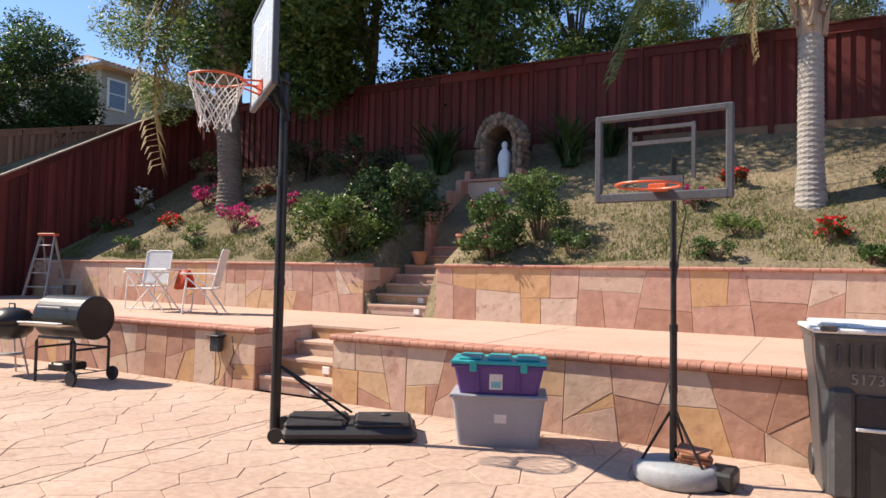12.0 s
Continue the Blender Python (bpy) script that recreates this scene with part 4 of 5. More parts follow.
def kettle():
    g = thing("kettle_grill", pose(-11.85, 11.25, 0), "round black kettle grill on tripod legs", "grill")
    part("bowl", lathe(bmesh.new(), [(0.05, 0.46), (0.17, 0.49), (0.25, 0.57), (0.28, 0.66), (0.275, 0.67)], 30), M["black_iron"], g, "", True)
    part("lid", lathe(bmesh.new(), [(0.282, 0.672), (0.27, 0.74), (0.20, 0.83), (0.10, 0.87), (0.02, 0.88)], 30), M["black_iron"], g, "", True)
    part("handle", tube(bmesh.new(), [(-0.07, 0, 0.87), (-0.06, 0, 0.93), (0.06, 0, 0.93), (0.07, 0, 0.87)], 0.012, 6), M["black"], g)
    for a in (0.3, 2.4, 4.5):
        part("leg", tube(bmesh.new(), [(0.14 * math.cos(a), 0.14 * math.sin(a), 0.52), (0.30 * math.cos(a), 0.30 * math.sin(a), 0.0)], 0.012, 6), M["alu"], g)
    part("ash_pan", lathe(bmesh.new(), [(0.01, 0.24), (0.15, 0.26), (0.16, 0.28)], 20), M["alu"], g)
    part("wheel", lathe(bmesh.new(), [(0.02, -0.02), (0.075, -0.02), (0.08, 0), (0.075, 0.02), (0.02, 0.02)], 18, Matrix.Translation((-0.28, -0.14, 0.08)) @ pose(0, 0, 0, 90, 0, 30)), M["black"], g)


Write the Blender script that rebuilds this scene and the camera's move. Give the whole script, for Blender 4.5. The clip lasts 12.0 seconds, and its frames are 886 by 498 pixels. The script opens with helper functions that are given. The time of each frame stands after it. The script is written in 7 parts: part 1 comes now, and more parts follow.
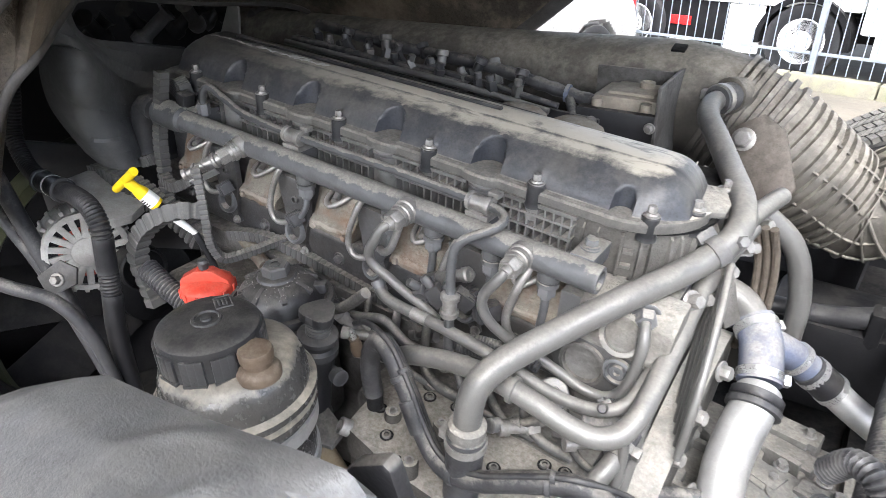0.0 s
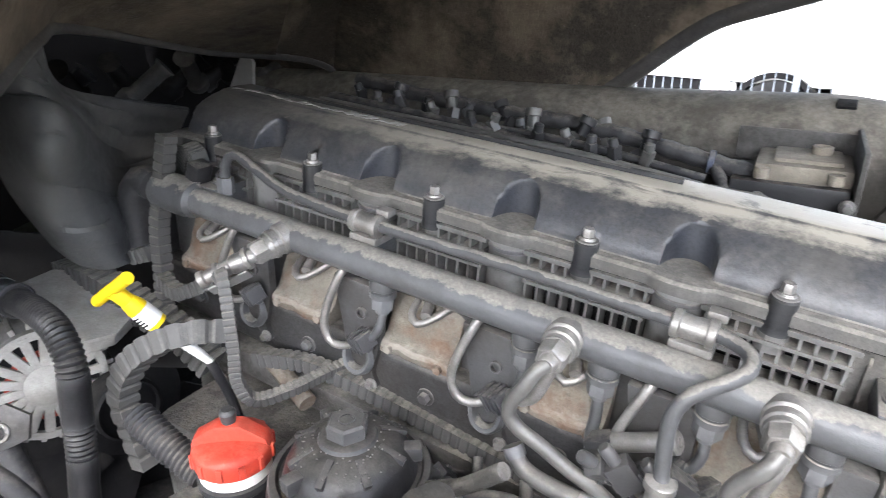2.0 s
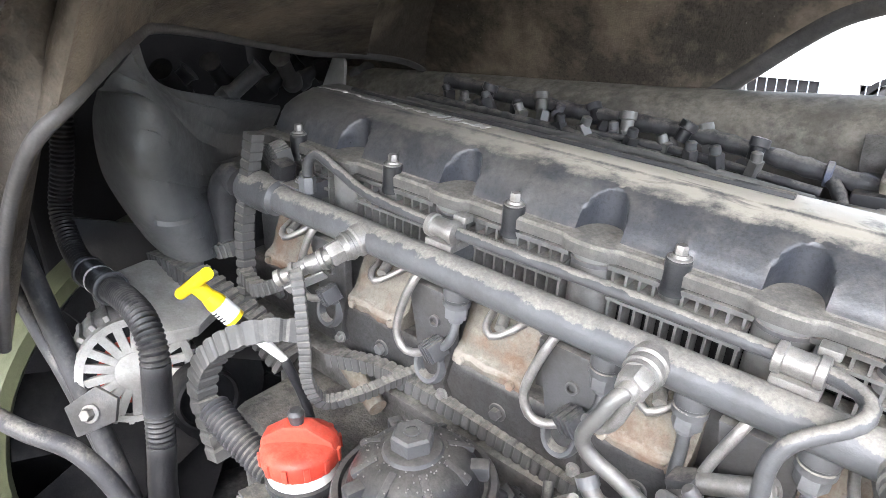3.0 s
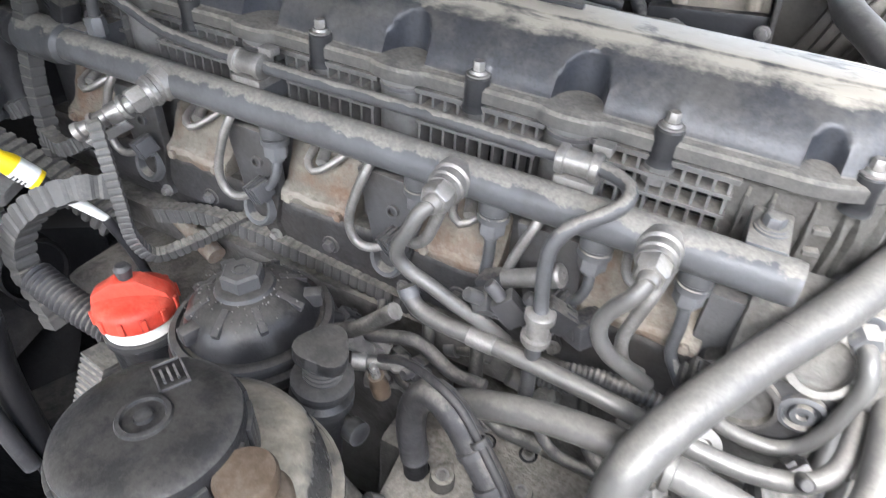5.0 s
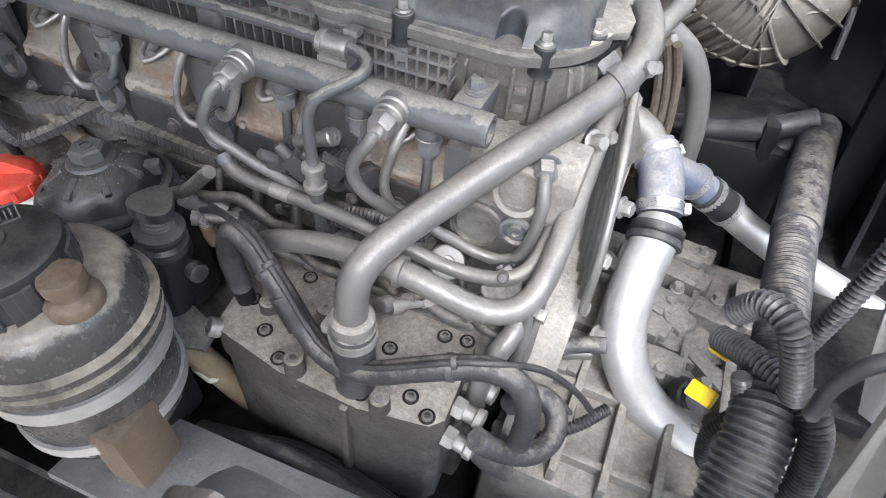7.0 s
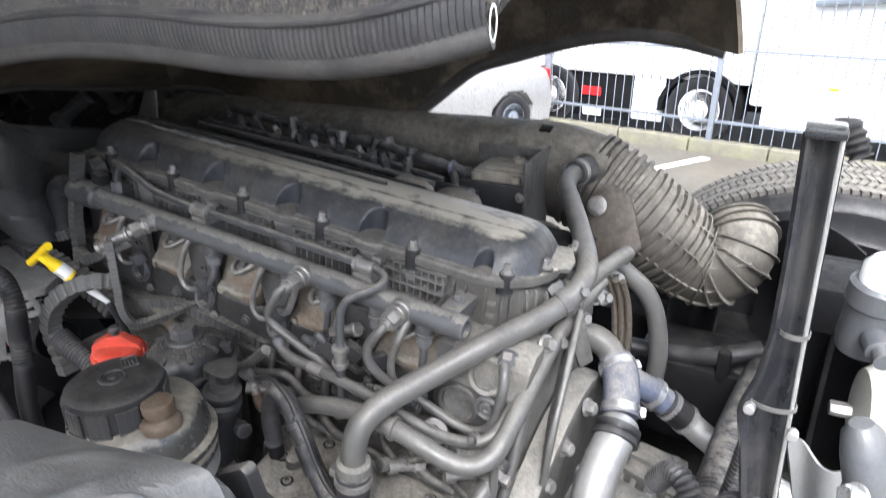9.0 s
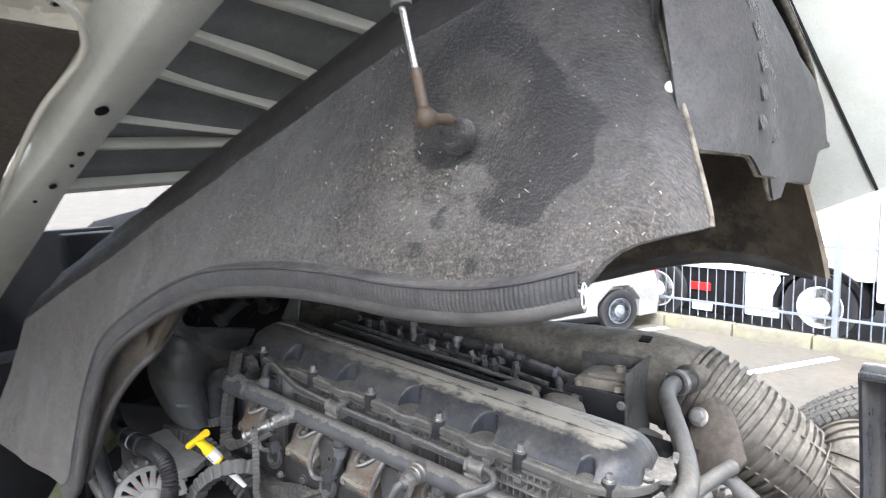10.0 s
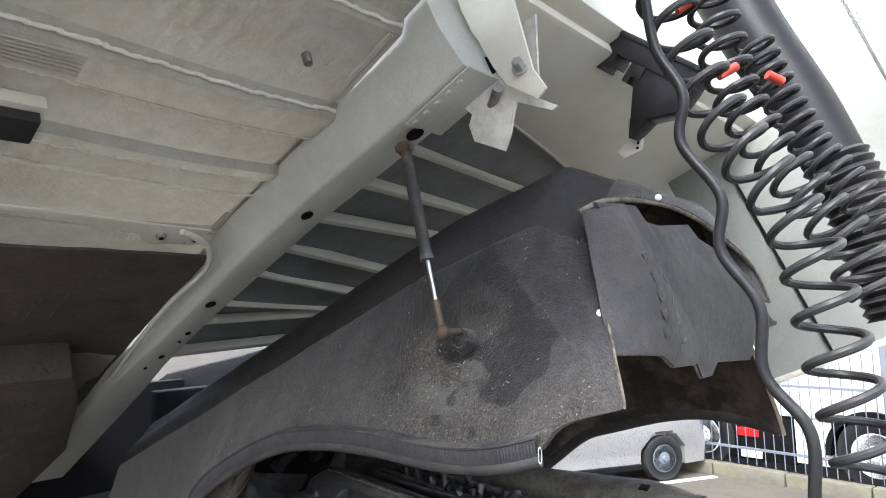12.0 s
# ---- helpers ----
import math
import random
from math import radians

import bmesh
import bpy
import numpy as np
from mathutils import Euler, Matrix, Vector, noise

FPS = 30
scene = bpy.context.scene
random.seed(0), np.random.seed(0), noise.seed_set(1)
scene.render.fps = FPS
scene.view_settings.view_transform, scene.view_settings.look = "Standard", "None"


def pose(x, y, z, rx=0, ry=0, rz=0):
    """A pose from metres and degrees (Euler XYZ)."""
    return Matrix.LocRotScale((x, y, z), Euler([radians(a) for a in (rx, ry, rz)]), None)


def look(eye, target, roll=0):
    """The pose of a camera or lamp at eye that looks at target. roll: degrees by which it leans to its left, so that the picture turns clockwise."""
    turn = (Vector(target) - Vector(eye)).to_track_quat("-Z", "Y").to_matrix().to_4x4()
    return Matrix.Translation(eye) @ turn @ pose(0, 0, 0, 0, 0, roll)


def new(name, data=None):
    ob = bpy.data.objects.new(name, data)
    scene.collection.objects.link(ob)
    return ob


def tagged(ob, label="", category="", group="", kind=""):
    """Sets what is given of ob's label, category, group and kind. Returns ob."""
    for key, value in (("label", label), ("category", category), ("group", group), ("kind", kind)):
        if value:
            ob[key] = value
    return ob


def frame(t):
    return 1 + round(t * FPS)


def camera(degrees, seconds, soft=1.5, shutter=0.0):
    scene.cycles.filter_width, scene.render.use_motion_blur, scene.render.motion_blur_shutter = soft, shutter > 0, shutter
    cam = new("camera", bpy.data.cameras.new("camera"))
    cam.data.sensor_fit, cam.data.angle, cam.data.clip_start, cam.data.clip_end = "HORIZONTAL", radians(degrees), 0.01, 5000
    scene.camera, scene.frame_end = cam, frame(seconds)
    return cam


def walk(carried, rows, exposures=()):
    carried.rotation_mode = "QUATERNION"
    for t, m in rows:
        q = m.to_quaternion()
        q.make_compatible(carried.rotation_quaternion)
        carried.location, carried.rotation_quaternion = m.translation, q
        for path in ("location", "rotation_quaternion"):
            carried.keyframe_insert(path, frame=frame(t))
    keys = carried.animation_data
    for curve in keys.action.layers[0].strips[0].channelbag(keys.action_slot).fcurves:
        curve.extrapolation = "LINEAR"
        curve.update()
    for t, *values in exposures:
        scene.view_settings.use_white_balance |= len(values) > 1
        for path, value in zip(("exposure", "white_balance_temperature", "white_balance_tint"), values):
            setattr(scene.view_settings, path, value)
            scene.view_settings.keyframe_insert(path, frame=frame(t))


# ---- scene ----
cam = camera(69.6, 12.0, soft=0.35, shutter=0.25)
PATH = [
    (0, (-0.024, 0.005, 1.811), (-1.034, 1.431, 0.838), -1.3),
    (0.5, (-0.126, 0.051, 1.789), (-1.102, 1.495, 0.807), -1.6),
    (1, (-0.24, 0.117, 1.755), (-1.031, 1.676, 0.783), -1.0),
    (1.5, (-0.313, 0.164, 1.742), (-1.095, 1.8, 0.9), -0.7),
    (2, (-0.343, 0.145, 1.727), (-1.316, 1.712, 0.955), -0.6),
    (2.5, (-0.345, 0.155, 1.73), (-1.52, 1.589, 0.98), -1.2),
    (2.7, (-0.347, 0.163, 1.727), (-1.549, 1.575, 0.978), -1.2),
    (4.3, (-0.353, 0.212, 1.714), (-1.424, 1.621, 0.782), -1.9),
    (4.5, (-0.332, 0.206, 1.706), (-1.338, 1.644, 0.747), -1.8),
    (5, (-0.293, 0.189, 1.71), (-1.059, 1.613, 0.533), -1.0),
    (5.5, (-0.246, 0.164, 1.734), (-0.889, 1.539, 0.431), -0.9),
    (6, (-0.197, 0.15, 1.74), (-0.787, 1.483, 0.371), -0.8),
    (6.5, (-0.14, 0.145, 1.757), (-0.713, 1.449, 0.353), -0.9),
    (6.7, (-0.113, 0.143, 1.761), (-0.685, 1.438, 0.348), -1.0),
    (8.3, (0.057, 0.022, 1.83), (-0.563, 1.357, 0.476), 0.2),
    (8.5, (0.065, 0.01, 1.834), (-0.609, 1.431, 0.598), 0.6),
    (9, (0.096, -0.051, 1.861), (-0.788, 1.555, 1.063), -0.2),
    (9.5, (0.132, -0.107, 1.899), (-0.926, 1.534, 1.468), -0.9),
    (10, (0.156, -0.158, 1.931), (-1.074, 1.402, 1.701), -1.2),
    (10.5, (0.197, -0.26, 1.959), (-1.109, 1.251, 1.844), -1.5),
    (11, (0.279, -0.35, 1.987), (-1.039, 1.153, 1.927), -1.6),
    (11.5, (0.365, -0.373, 2.013), (-0.957, 1.126, 2.101), -1.8),
    (12, (0.39, -0.383, 2.01), (-0.929, 1.106, 2.217), -1.6),
]
walk(cam, [(t, look(eye, target, roll)) for t, eye, target, roll in PATH], [(0, 2.78, 6080, 10), (1.5, 2.85, 6080, 10), (2.0, 3.18, 6080, 10), (2.5, 3.73, 6080, 10), (4.5, 3.68, 6080, 10), (5.0, 3.10, 5950, 10), (5.5, 2.80, 5950, 10), (6.0, 2.65, 5950, 10), (6.5, 2.60, 5950, 10), (8.5, 2.45, 5950, 10), (9.0, 2.25, 5950, 10), (9.5, 2.15, 5950, 10), (10.0, 2.65, 5950, 10), (10.5, 2.85, 5950, 10), (11.5, 2.75, 5950, 10), (12, 1.85, 5950, 10)])

# ---- light ----
world = bpy.data.worlds.new("overcast_sky")
scene.world = world
world.use_nodes = True
wn = world.node_tree.nodes
sky = wn.new("ShaderNodeTexSky")
sky.sky_type, sky.sun_disc = "NISHITA", False
sky.sun_elevation, sky.sun_rotation = radians(50), radians(162)
sky.air_density, sky.dust_density = 1.0, 5.0
pale = wn.new("ShaderNodeHueSaturation")
pale.inputs["Saturation"].default_value = 0.5
world.node_tree.links.new(sky.outputs["Color"], pale.inputs["Color"])
world.node_tree.links.new(pale.outputs["Color"], wn["Background"].inputs["Color"])
wn["Background"].inputs["Strength"].default_value = 0.15
sun = new("sun", bpy.data.lights.new("sun", "SUN"))
sun.data.energy, sun.data.angle, sun.data.color = 1.1, radians(20), (1.0, 0.985, 0.96)
sun.matrix_world = look((0.5, -1.55, 2.1), (0, 0, 0))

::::

**Problem to work on**
Using the entries shown above, reproduce verbatim the lines from the line bearing "return Matrix.Translation(eye) @" to the line bearing "scene.view_settings.keyframe_insert(path, frame=frame(t))", inclusive.

**Result of this task**
    return Matrix.Translation(eye) @ turn @ pose(0, 0, 0, 0, 0, roll)


def new(name, data=None):
    ob = bpy.data.objects.new(name, data)
    scene.collection.objects.link(ob)
    return ob


def tagged(ob, label="", category="", group="", kind=""):
    """Sets what is given of ob's label, category, group and kind. Returns ob."""
    for key, value in (("label", label), ("category", category), ("group", group), ("kind", kind)):
        if value:
            ob[key] = value
    return ob


def frame(t):
    return 1 + round(t * FPS)


def camera(degrees, seconds, soft=1.5, shutter=0.0):
    scene.cycles.filter_width, scene.render.use_motion_blur, scene.render.motion_blur_shutter = soft, shutter > 0, shutter
    cam = new("camera", bpy.data.cameras.new("camera"))
    cam.data.sensor_fit, cam.data.angle, cam.data.clip_start, cam.data.clip_end = "HORIZONTAL", radians(degrees), 0.01, 5000
    scene.camera, scene.frame_end = cam, frame(seconds)
    return cam


def walk(carried, rows, exposures=()):
    carried.rotation_mode = "QUATERNION"
    for t, m in rows:
        q = m.to_quaternion()
        q.make_compatible(carried.rotation_quaternion)
        carried.location, carried.rotation_quaternion = m.translation, q
        for path in ("location", "rotation_quaternion"):
            carried.keyframe_insert(path, frame=frame(t))
    keys = carried.animation_data
    for curve in keys.action.layers[0].strips[0].channelbag(keys.action_slot).fcurves:
        curve.extrapolation = "LINEAR"
        curve.update()
    for t, *values in exposures:
        scene.view_settings.use_white_balance |= len(values) > 1
        for path, value in zip(("exposure", "white_balance_temperature", "white_balance_tint"), values):
            setattr(scene.view_settings, path, value)
            scene.view_settings.keyframe_insert(path, frame=frame(t))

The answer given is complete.